Food is a tangible expression of grace. In the middle of all our elaborate schemes to figure out who’s really at fault or who really owes what, God comes into the room and says in her mom voice, “You all need to stop now. It’s time for lunch.”
Imagine if one day we could believe this grace is the truth. Taste and see the LORD is good! Imagine if we believed it so vividly that we couldn’t help but share it; if we learned to respond to what people needed instead of what we think they deserve; if we let our own hearts be moved.
Decades ago, I worked as a camp counselor for a summer. Church camp is terrific. The food at camp— was a struggle for me. I typically avoid red meat. Usually that worked out okay, until the day it did not. I didn’t plan to do this, and I’m not proud of it, but when I got up to the lunch line and saw there was no non-red meat option, I complained out loud in front of everybody. I said to the camp director, Donna, “What am I supposed to eat?” I saw her eyes flash in anger. In the most furious calm voice she said: “There’s always peanut butter.”
And she was right. And I knew I was wrong. How ungrateful! How unprofessional! I’m literally getting paid to be at camp, come on. What kind of example was I setting!
That night at dinner, the camp director needed to speak to me in the kitchen. I thought I could see where this was headed. But then she said, Gail, the woman who cleans the camp, wanted to see me. She was standing by the stove: “I’m a vegetarian so I always bring something for myself.” She started dishing up a bowl with rice and broccoli. “Here I made vegetable stir fry. I have extra and Donna thought you might want some.” (Yeah.) I’m telling you, it was amazing! I wish this dinner on everyone I know.
The way I remember it was this. I started to say something to Donna, but before I could finds the words she said: “I knew what the problem was;” Semicolon. Now you and I know, there would be many correct second halves to that sentence. Like: “you were being entitled and ungrateful.” Or “you weren’t exhibiting camp ethos in front of the children.” A lot of things were the problem! If this were a test I would have failed. But Donna went with: “I knew what the problem was; you were hungry.”
Donna made the decision to look past my behavior in order to see what I needed. Make no mistake, that is the work of grace, the work of God.
Imagine if we learned how to to do this for each other —if our first instinct was not to judge someone for rioting but instead to ask: What need do they have that is going unmet? Could I help meet that need? In our world, asking this question is not a common first impulse, but what if it could be. Because maybe this other person is not really lazy, or criminal, or out to scam the system. Maybe they’re not really a spoiled camp counselor or a thug. Maybe this person is harboring a deeper need, and maybe, it’s up to us to see that.
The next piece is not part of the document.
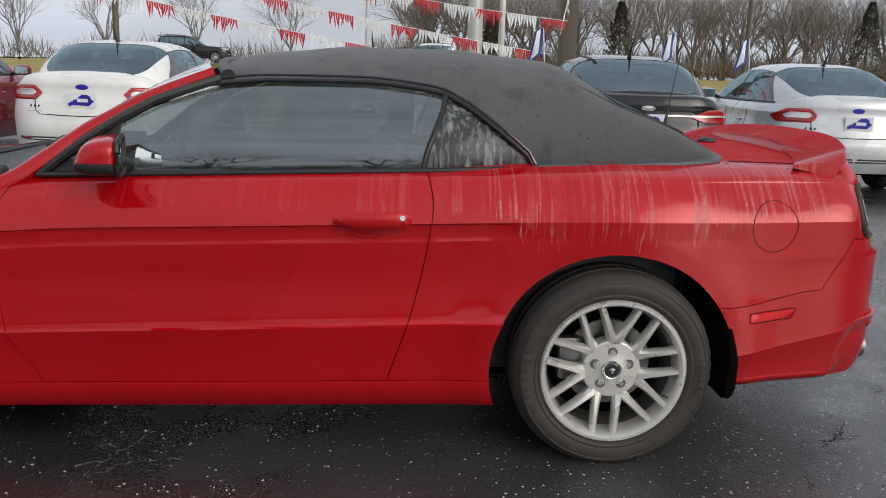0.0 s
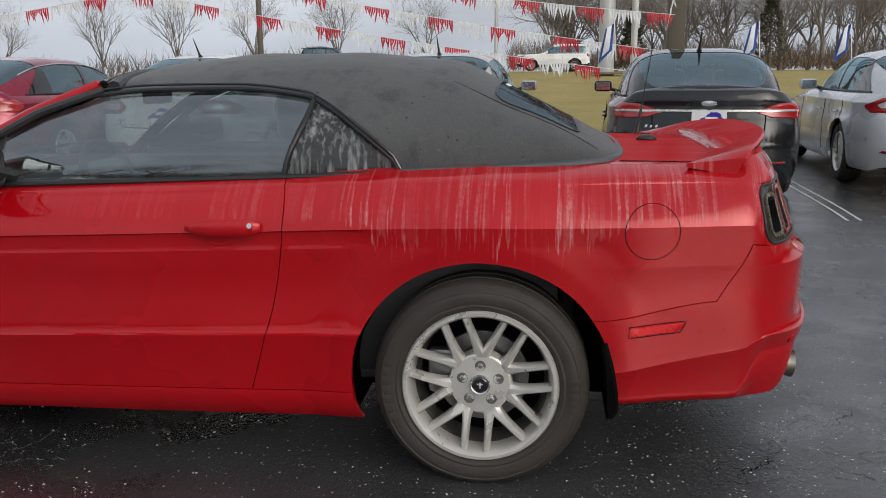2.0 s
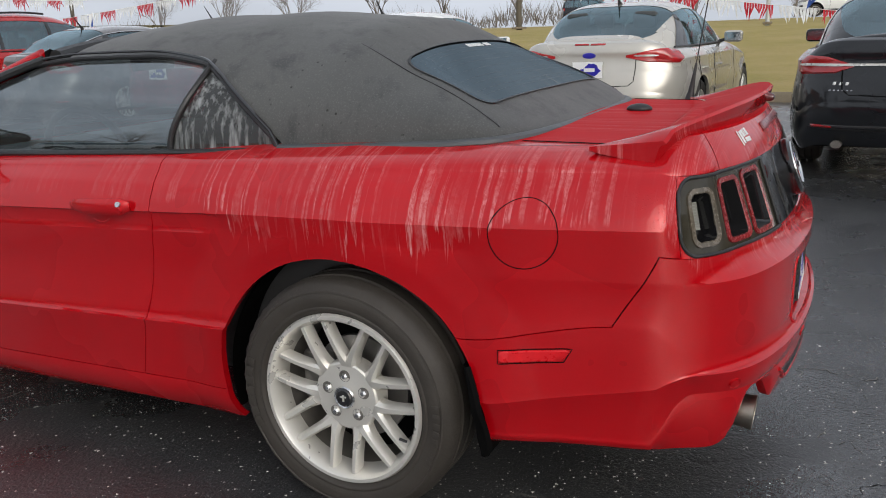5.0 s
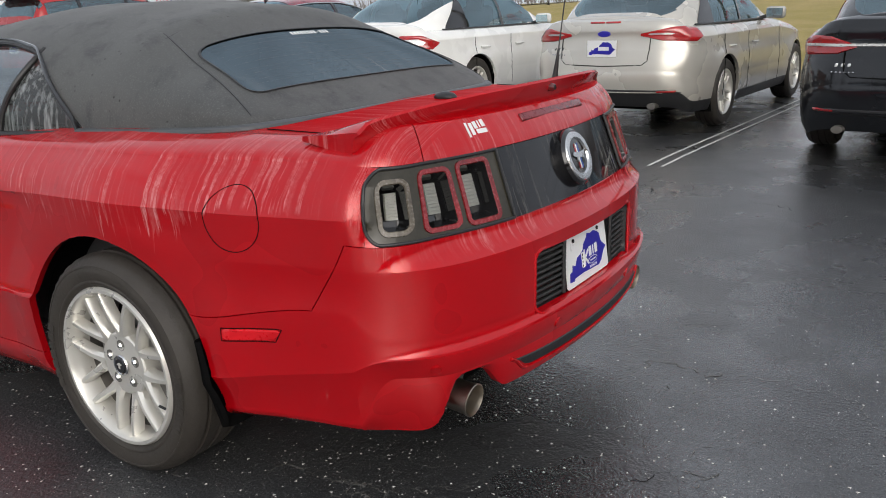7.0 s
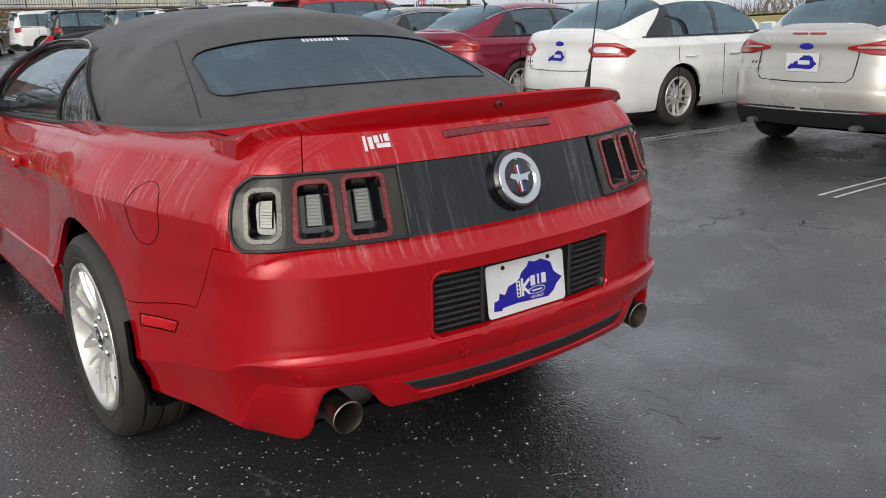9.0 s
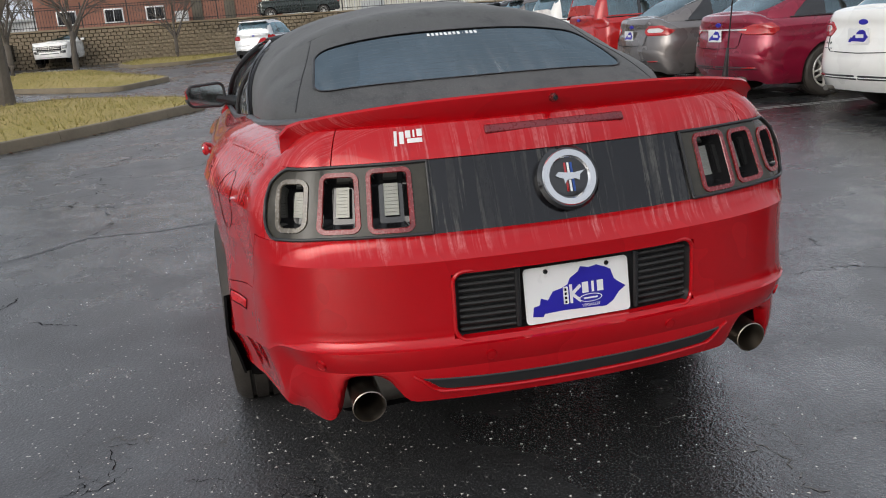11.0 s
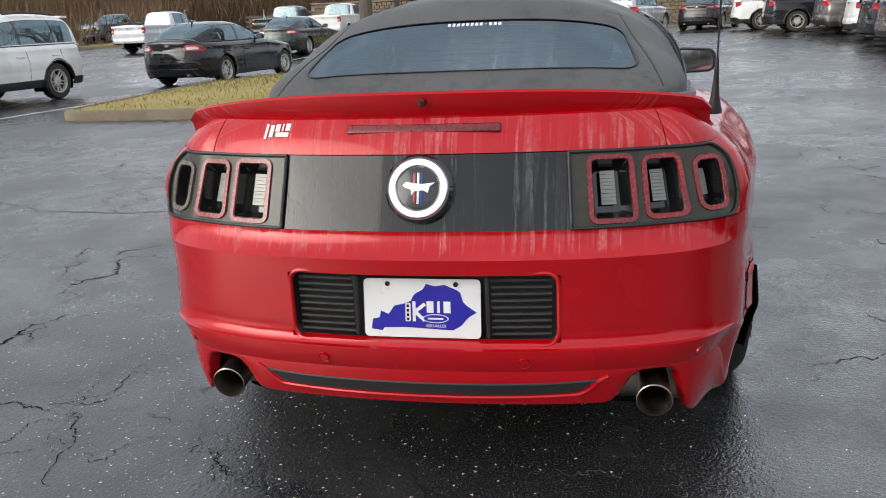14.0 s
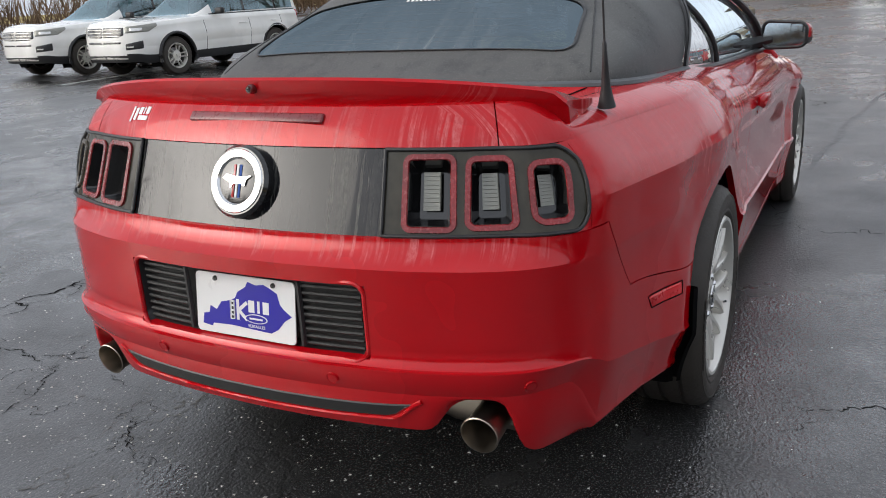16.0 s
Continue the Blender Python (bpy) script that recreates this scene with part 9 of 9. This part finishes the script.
def crack(points, seed, width=0.006, branches=2, mat=None):
    """A wandering open crack as a thin dark ribbon with side cracks."""
    rng = random.Random(seed)
    vs, fs = [], []
    gaps_ = 0.30 if mat is CRACK_PALE else (0.06 if width < 0.010 else 0.0)

    def run(pts, w):
        line = [Vector(q_) for q_ in pts]
        sway_ = 0.16 if w < 0.010 else 0.035
        while (line[1] - line[0]).length > 0.022:
            finer = [line[0]]
            for a, b in zip(line, line[1:]):
                side = Vector((-(b - a).y, (b - a).x))
                finer += [(a + b) / 2 + side * rng.gauss(0, sway_), b]
            line, sway_ = finer, min(0.26, sway_ * 1.12) if w < 0.010 else sway_ * 0.8
        for i, q in enumerate(line):
            d = (line[min(i + 1, len(line) - 1)] - line[max(i - 1, 0)]).normalized()
            s_ = Vector((-d.y, d.x)) * w * (rng.uniform(0.1, 1.3) * (0.55 + 0.45 * math.sin(i * 0.11 + seed)) if w < 0.010 else 0.8 + 0.25 * math.sin(i * 0.07 + seed) + rng.uniform(-0.06, 0.06))
            z = float(rise(q.x, q.y)) + 0.0015
            vs.append((q.x + s_.x, q.y + s_.y, z)), vs.append((q.x - s_.x, q.y - s_.y, z))
            if i and rng.random() > gaps_:
                k = len(vs)
                fs.append((k - 4, k - 3, k - 1, k - 2))
        return line

    main = run(points, width)
    for _ in range(branches):
        q = main[rng.randrange(len(main))]
        a = rng.random() * 6.28
        run([q, q + Vector((math.cos(a), math.sin(a))) * rng.uniform(0.25, 0.8)], width * 0.6)
    return tagged(poly("asphalt_crack", vs, fs, mat or CRACK, smooth=None), "thin open crack wandering across the asphalt", "crack", "cracks", "structure")


# lines of each crack, half its width, and whether pale grit fills it
CRACKS = [([(0.05, 1.16), (-0.02, 1.42), (-0.10, 1.75), (-0.07, 2.14), (-0.10, 2.75), (-0.21, 3.35), (0.23, 3.35), (0.76, 3.31), (1.22, 3.08)], 0.0042, False),
          ([(-2.11, 1.05), (-2.01, 1.5), (-2.3, 2.3)], 0.004, False), ([(-9.4, 1.9), (-7.66, 1.62), (-6.37, 1.41), (-4.92, 1.24), (-3.53, 1.06)], 0.026, False),
          ([(-3.26, -0.86), (-3.24, -1.82), (-2.6, -2.5), (-2.5, -3.1), (-2.89, -4.32), (-3.6, -6.2)], 0.024, False), ([(-1.84, -2.04), (-1.34, -2.3), (-0.81, -2.35), (-0.16, -2.15), (0.34, -2.11)], 0.008, False),
          ([(0.32, -1.5), (0.22, -1.35), (0.40, -1.18), (0.38, -0.93), (0.38, -0.77), (0.47, -0.67), (0.63, -0.67), (0.76, -0.60), (0.94, -0.52)], 0.0040, True), ([(0.25, -0.57), (0.50, -0.68), (0.75, -0.70)], 0.0034, True),
          ([(0.53, -1.87), (0.62, -1.54), (0.65, -1.39), (0.85, -1.26)], 0.0036, False), ([(0.60, -0.68), (0.80, -0.68), (0.87, -0.78), (1.10, -0.73), (1.31, -0.79)], 0.0036, True), ([(0.87, -0.78), (1.03, -0.65)], 0.003, False),
          ([(-1.81, -0.94), (-1.72, -0.81), (-1.59, -0.88), (-1.30, -1.02)], 0.0040, True), ([(0.94, -0.25), (1.20, -0.28), (1.68, -0.24)], 0.0032, True), ([(0.96, -0.22), (1.01, -0.47), (1.25, -0.55)], 0.0032, True),
          ([(-6, 3.4), (-4.2, 2.6), (-2.5, 2.9), (-0.5, 2.2)], 0.0045, False), ([(-9, -1.5), (-6.5, -2.3), (-4.5, -1.9), (-3.3, -1.8)], 0.006, False), ([(-8, 2.2), (-6.6, 1.0), (-6.9, -1.0), (-5.9, -2.1)], 0.006, False),
          ([(-12, 2.0), (-10, 3.4), (-8.2, 3.1), (-5.8, 3.9)], 0.006, False), ([(-5, -4.2), (-3.5, -3.2), (-2.5, -3.1)], 0.005, False), ([(1.0, 0.2), (1.2, 0.6), (1.9, 0.7)], 0.003, True), ([(0.8, -1.3), (1.3, -1.5), (1.6, -2.2)], 0.003, True)]
for k, (line_, wide_, pale_) in enumerate(CRACKS):
    crack(line_, 300 + k, wide_, 5 if wide_ < 0.010 else 0, SEALER if wide_ >= 0.010 else CRACK_PALE if pale_ else CRACK)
Back on Food Pantry Sunday, Mike Miller, President of River Bend Food Bank shared this insight with our church. He said, sometimes folks get worried about whether the people who come to food pantries are legitimately in need or whether they’re taking advantage. Well rest assured, after years in this profession, he has developed a test to determine whether someone really needs the food. Goes like this: Did they show up at the food pantry? If so, that’s it. They need the food.
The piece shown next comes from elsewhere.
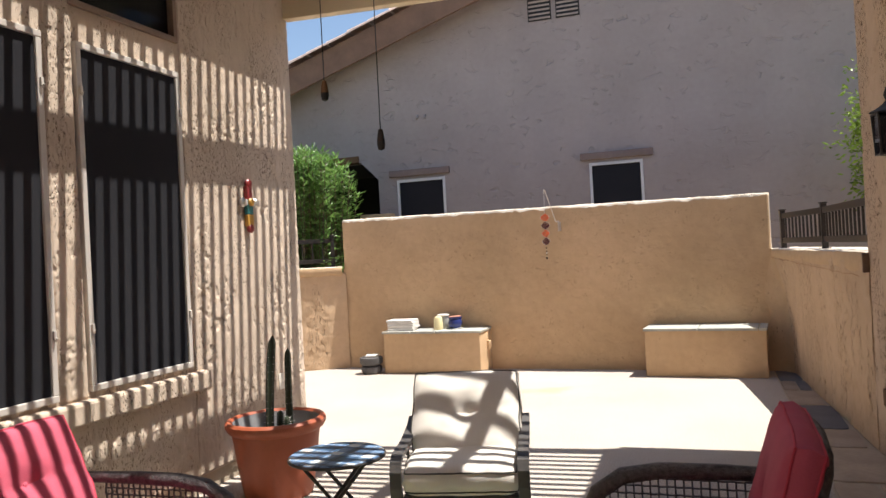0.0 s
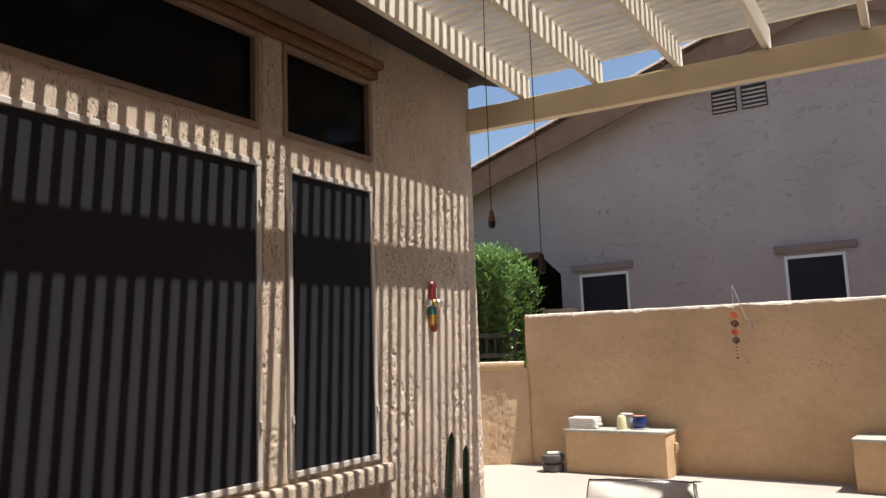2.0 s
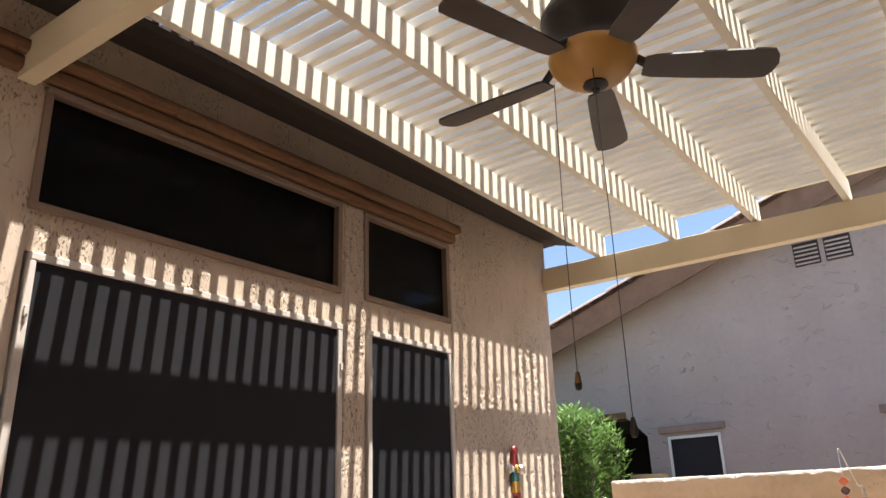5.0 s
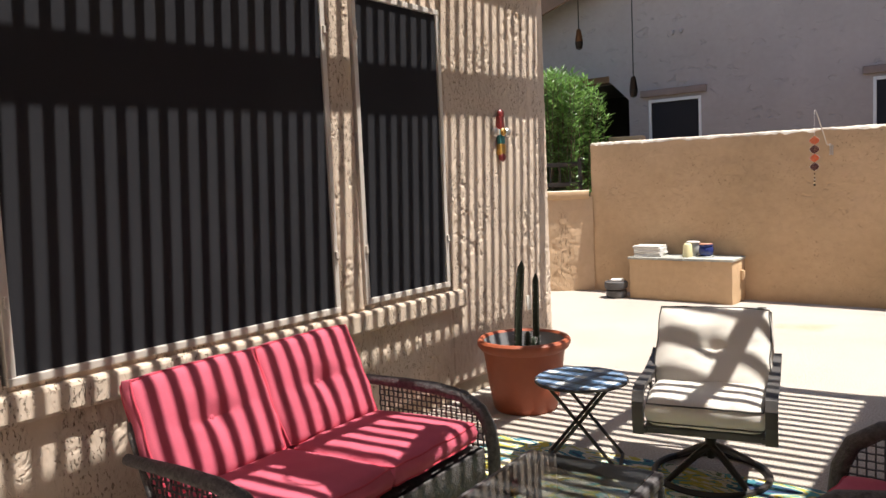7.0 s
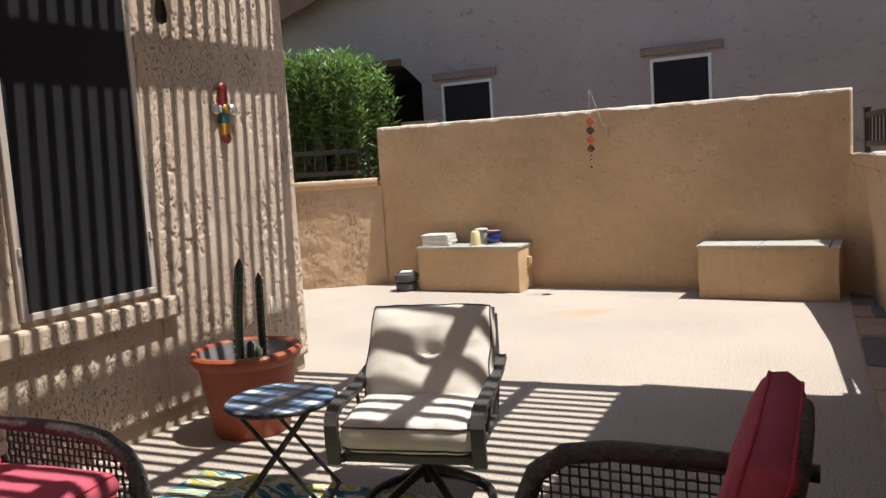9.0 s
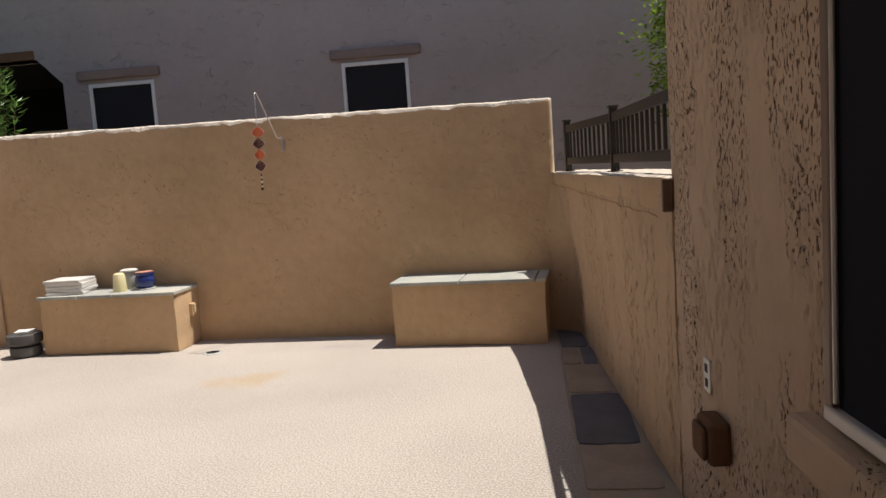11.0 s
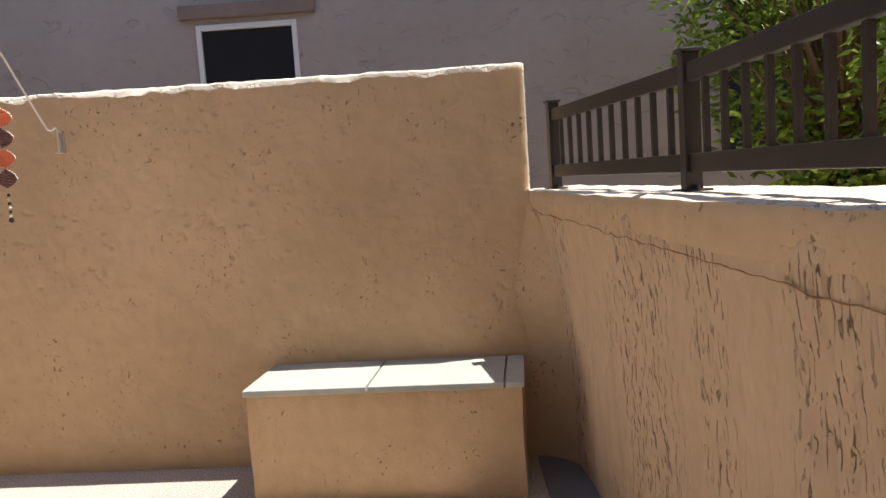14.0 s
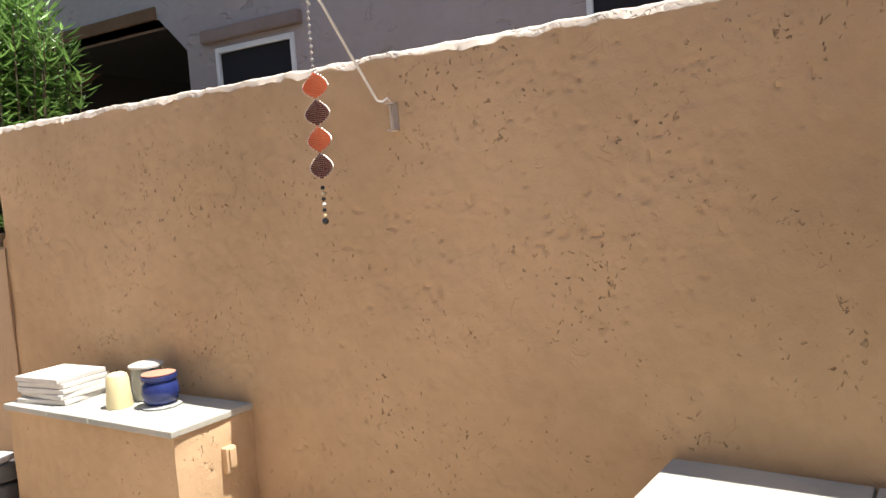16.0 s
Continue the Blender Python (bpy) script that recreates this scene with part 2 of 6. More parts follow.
M_CACTUS = material("cactus_skin", (0.032, 0.045, 0.024), 0.65, spread=0.3, coarse=9, fine=60, bump=0.3)
M_BLADE = material("fan_blade_walnut", (0.040, 0.025, 0.018), 0.5, spread=0.35, coarse=6, fine=50, bump=0.15)
M_AMBER = material("amber_glass", (0.62, 0.34, 0.09), 0.35, spread=0.25, coarse=8, fine=25, bump=0.1)
M_AMBER.node_tree.nodes["Principled BSDF"].inputs["Transmission Weight"].default_value = 0.25
M_STEM = material("oleander_stem", (0.16, 0.11, 0.07), 0.85, spread=0.3, bump=0.4)
M_GROUND = material("gravel_ground", (0.34, 0.27, 0.2), 0.95, spread=0.3, coarse=1.5, fine=60, bump=0.8, bump_scale=60, depth=0.015)
# Near-black base colour holds the dimness of unlit interiors.
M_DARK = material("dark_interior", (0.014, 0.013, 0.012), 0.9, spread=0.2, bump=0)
M_CERAMIC_BLUE = material("cobalt_glaze", (0.022, 0.035, 0.15), 0.18, spread=0.35, coarse=9, fine=30, bump=0.08)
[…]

Instead of worrying about somebody else’s deservedness, we could see their need and help address it. The LORD our God will hear our condemning and complaining. God hears our protest and is moved with compassion. God allows her own heart to break. Her tears get mingled with our tears. And when we are on the streets, or in jail, or in the wilderness, Jesus comes into the world to go with us.
“I know what you need,” he says. Here sit down. This is my body. Take and eat. This is the work of grace, the work of God. And you and I know, it could be our work too. Amen.